Por. Marissa Rivera
La reciente ola de contagios de Covid-19 era inevitable.
Lo sabíamos y lo ignoramos, auspiciados por las disposiciones estatales y federales de retirar la obligatoriedad de uso del cubrebocas.
Nos relajamos tanto que una vez más olvidamos que nadie nos va a cuidar si no nos cuidamos nosotros.
El gobierno está en lo suyo, promover y estimular la actividad económica que junto con la inseguridad son sus principales rémoras.
Por eso, se acabó la nueva normalidad que inició el segundo trimestre del 2020, que modificó nuestras vidas y nos condenó al encierro, que tantas secuelas nos ha traído.
La vida volvió a comenzar, se abrieron todos los espacios concurridos, regresaron las anheladas fiestas, los encuentros con amigos, los eventos masivos y el condenado descuido.
Porque, una vez más, como al inicio, confiamos en los demás y los demás confiaron en nosotros.
Llegamos a un lugar fiable y nos quitamos el cubrebocas, sin si quiera sospechar que, una vez más, estábamos expuestos al contagio.
O como el caso de Alexis de nueve años de edad que se fue de campamento dos días con sus compañeros de escuela.
El niño regresó cansado, era lógico, jugó y tuvo muchas actividades. Lo que no era lógico fue su cansancio permanente.
Un cuerpo que no tenía la fuerza más que para estar acostado, sorprendente para un niño que no se le acaban las pilas, que solo quiere jugar y que es capaz de cansar a los padres.
Al tercer día comenzó la tos, luego la temperatura y después el pronóstico: positivo a Covid-19.
Y enseguida la cadena, papá, mamá, tía, abuelos, los cinco positivos.
Por fortuna para todos, ya vacunados, menos el niño, el impacto del virus fue potente pero ligero, en cuatro días pasaron los malestares y arriba todos.
Ayer, fueron 23 mil 148 contagios. Muy cercano al segundo pico más alto que fue el 18 de agosto de 2021 con 28 mil 953. Y ojalá, lejano a los 60 mil 552 contagios del 19 de enero de 2022.
Siempre he cuestionado la fallida estrategia federal para enfrentar la pandemia.
Y también, siempre he sostenido que a ellos no les importa nuestra salud, pero nosotros también tenemos que hacer lo que nos corresponde.
Han dicho y han hecho tantas torpezas que ahí están para el anecdotario.
El tema nuevamente está en nuestras manos.
No les hicimos caso cuando dijeron que el cubrebocas no servía. Menos caso debemos hacerles cuando nos sugieren que ya no es necesario usarlo.
Por fortuna, las vacunas han hecho los suyo y quienes nos las hemos puesto tenemos cierta protección.

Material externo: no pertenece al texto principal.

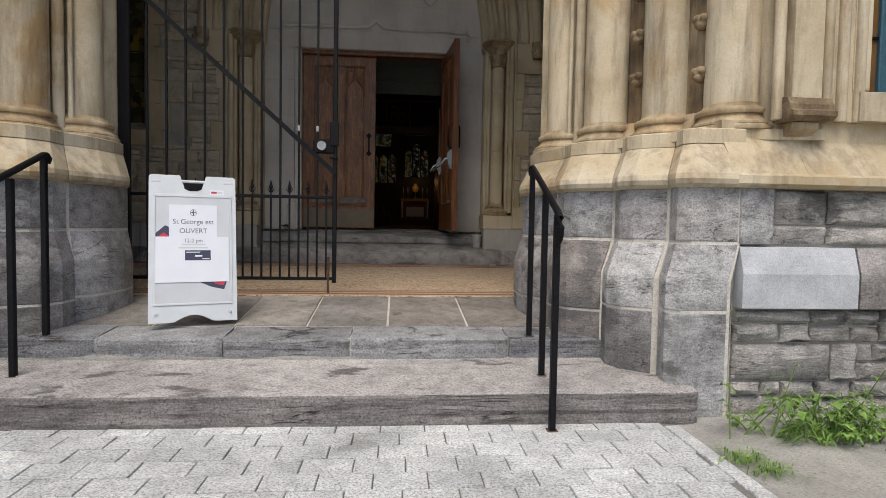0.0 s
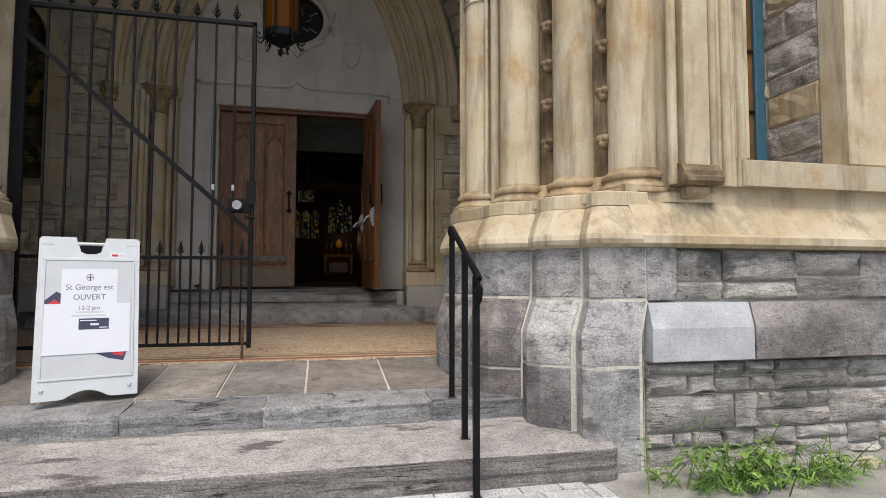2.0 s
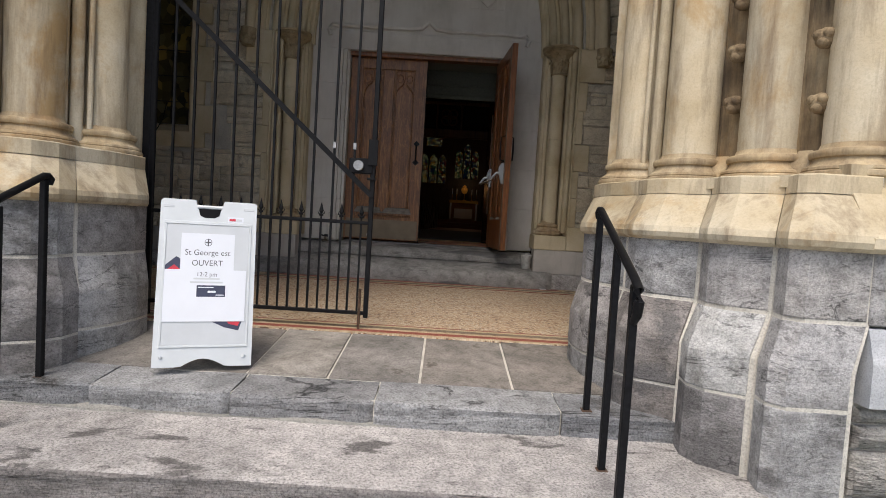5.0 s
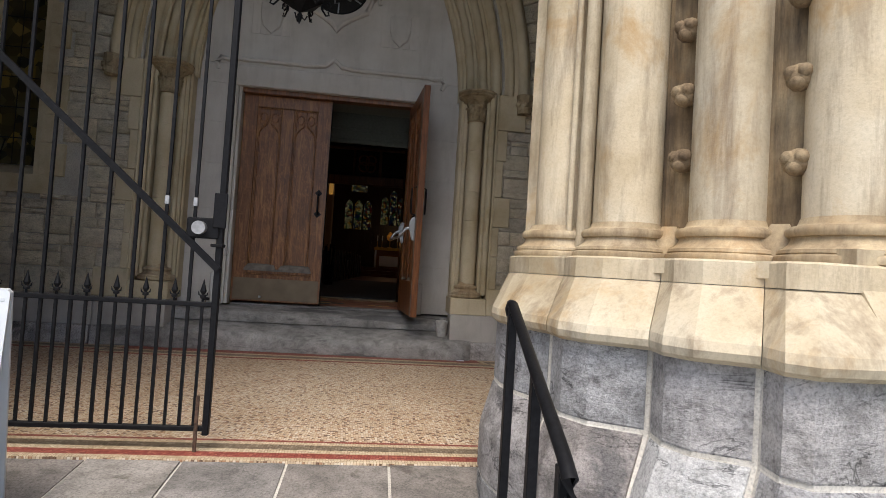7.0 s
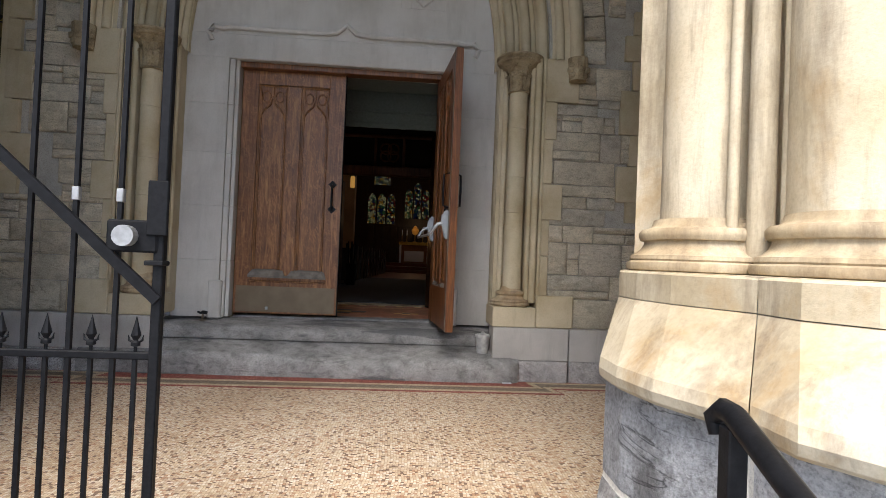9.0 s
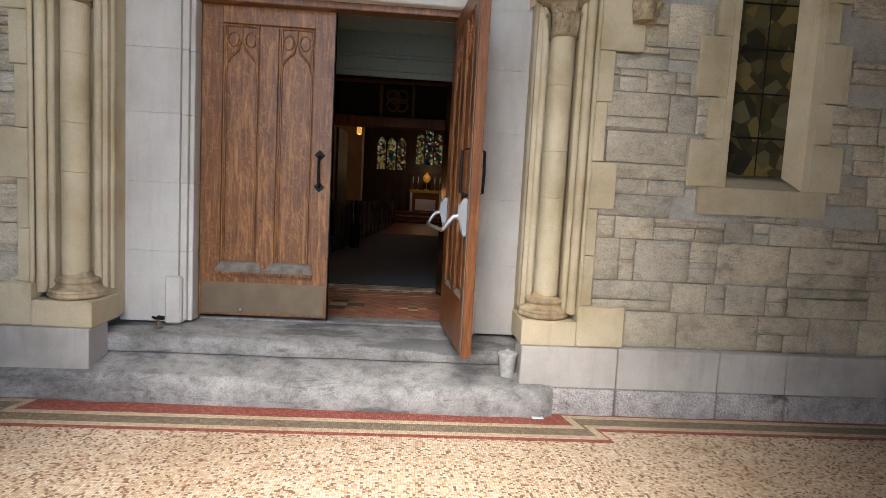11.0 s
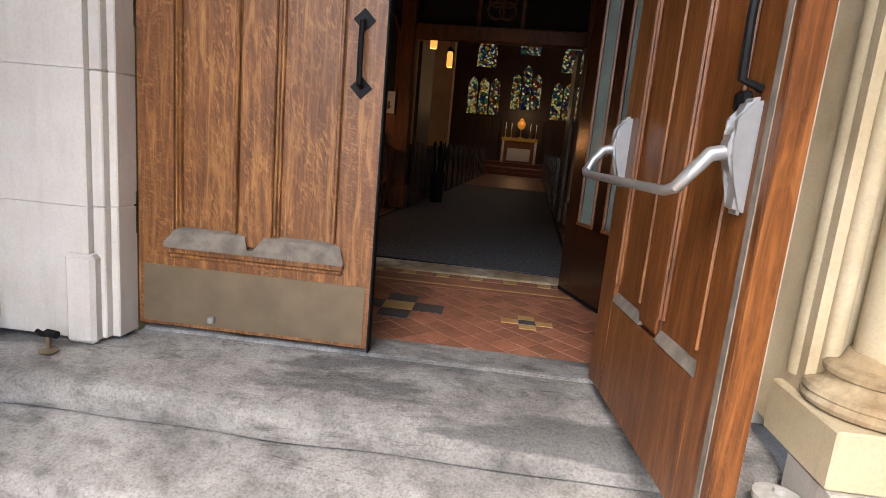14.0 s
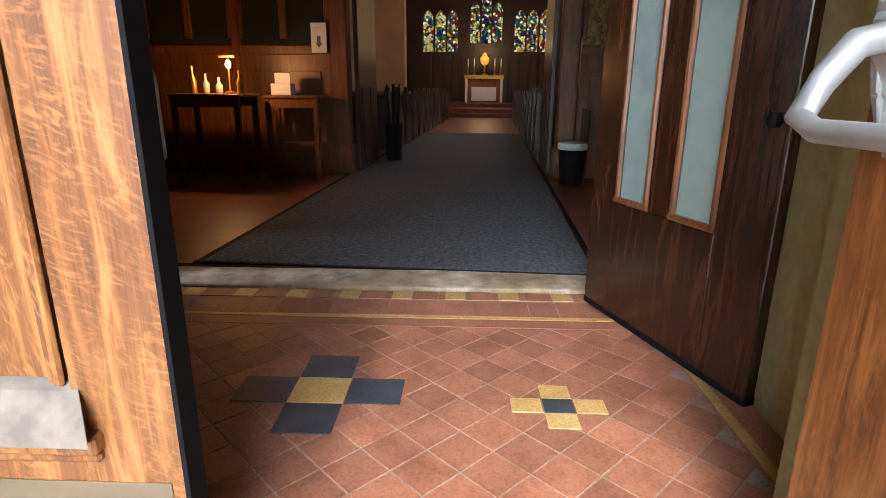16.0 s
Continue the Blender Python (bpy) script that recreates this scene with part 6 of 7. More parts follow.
for a in HX[::2]:
    ch = bmesh.new()
    for k in range(30):
        f = k / 29
        p = Vector((R1 * math.cos(a) * (1 - f), R1 * math.sin(a) * (1 - f), 1.12 + 1.6 * f))
        m = Matrix.Translation(p) @ Matrix.Rotation(math.pi / 2 * (k % 2) + a, 4, "Z")
        bmesh.ops.create_cube(ch, size=1, matrix=m @ Matrix.Diagonal((0.022, 0.008, 0.05, 1)))
    part("chain", ch, M_IRON, lan)
part("rod", tube(bmesh.new(), [(0, 0, 2.7), (0, 0, 5.6)], 0.012, 6), M_IRON, lan)

# ---------------------------------------------------------------- vestibule


def along(ob):
    """Lays a thing that is built on the nave's axis into the world."""
    ob.matrix_world = AXIS @ ob.matrix_world
    return ob


vest = thing("vestibule", (0, 0, 0), "small vestibule with olive walls and a green-grey ceiling", "vestibule", kind="structure")
for s in (-1, 1):
    part("side_wall", boxes((min(s * 1.62, s * 1.95), max(s * 1.62, s * 1.95), 0.36, 2.25, 0.9, 4.9)), M_GREENWALL, vest)
    part("jamb_reveal", boxes((min(s * 1.30, s * 1.95), max(s * 1.30, s * 1.95), 0.09, 0.35, 0.9, 4.9), bevel=0.01), M_GREENWALL, vest)
part("ceiling", boxes((-1.62, 1.62, 0.36, 2.25, 4.55, 4.8)), M_TRANSOM, vest)
part("transom", boxes((-1.62, 1.62, 2.0, 2.1, 3.98, 4.55), bevel=0.008), M_TRANSOM, vest)
for y0, z0, z1 in ((1.95, 3.95, 4.03), (1.96, 4.20, 4.25)):
    part("transom_moulding", boxes((-1.62, 1.62, y0, 1.999, z0, z1), bevel=0.008), M_TRANSOM, vest)
part("inner_head", boxes((-1.62, 1.62, 0.36, 0.9, 4.23, 4.54)), M_TRANSOM, vest)
bm = boxes((-1.62, 1.62, 0.20, 2.12, 0.9, Z_IN - 0.0025))
floor_vest = tagged(obj("floor_vestibule", bm, M_GROUT), "vestibule floor of red diagonal clay tiles with crosses", "tile floor", kind="structure")
part("threshold", uneven_slab(-1.5, 1.5, 2.24, 2.56, 0.9, Z_IN + 0.008, 0.0, 16, 0.003, 0.012, 31), M_BASE, floor_vest, "worn pale stone threshold")

# inner door with tall curtained panes, standing open
idoor = thing("door_3", (1.24, 2.08, Z_IN + 0.012), "dark inner door standing open with tall curtained panes", "door", kind="structure", turn=-71.5)
W = 1.12
part("stile", boxes((0, 0.20, -0.025, 0.025, 0, 2.85), bevel=0.004), M_DARKDOOR, idoor)
part("stile", boxes((0.86, W, -0.025, 0.025, 0, 2.85), bevel=0.004), M_DARKDOOR, idoor)
part("bottom_rail", boxes((0.20, 0.86, -0.022, 0.022, 0, 0.59), bevel=0.004), M_DARKDOOR, idoor)
part("top_rail", boxes((0.20, 0.86, -0.022, 0.022, 2.6, 2.85), bevel=0.004), M_DARKDOOR, idoor)
part("muntin", boxes((0.45, 0.60, -0.022, 0.022, 0.59, 2.6), bevel=0.006), M_DARKDOOR, idoor)
for a, b in ((0.20, 0.45), (0.60, 0.86)):
    part("pane", boxes((a + 0.02, b - 0.02, -0.006, 0.006, 0.61, 2.6)), M_GREENGLASS, idoor, "pane with pale green curtain behind")
    bm = bmesh.new()
    for x in (a + 0.015, b - 0.015):
        tube(bm, [(x, -0.02, 0.60), (x, -0.02, 2.6)], 0.014, 6)
    tube(bm, [(a, -0.02, 0.605), (b, -0.02, 0.605)], 0.016, 6)
    part("bead", bm, M_OAKR, idoor, smooth=True)
part("kick_edge", boxes((0.0, W, -0.026, 0.026, 0.0, 0.03)), M_RUBBER, idoor)
part("latch", lathe(bmesh.new(), (W - 0.06, -0.035, 1.0), [(0.02, 0), (0.03, 0.02), (0.02, 0.05)], 10), M_IRON, idoor)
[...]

Los decesos son menores, pero eso no es ninguna garantía para descuidarnos.
Muchos amigos, familiares y conocidos que estuvieron invictos del bicho durante dos años, ya sintieron el desgaste y los males que provoca.
Sabíamos que todos nos íbamos a contagiar, pero no que todos lo íbamos a superar y menos sabemos las secuelas que nos dejará la enfermedad, que no es una gripita.
Pronto se cumplirán dos años en los que dos amados familiares, muy cercanos, tristemente perdieron la batalla, esa batalla con la que no han podido 325 mil 669 personas (oficial).
Con mayor razón no es momento de pensar que somos invencibles y que a nosotros no nos va a pasar.
Frente a esta nueva ola es momento de volver a conjugar el verbo cuidar.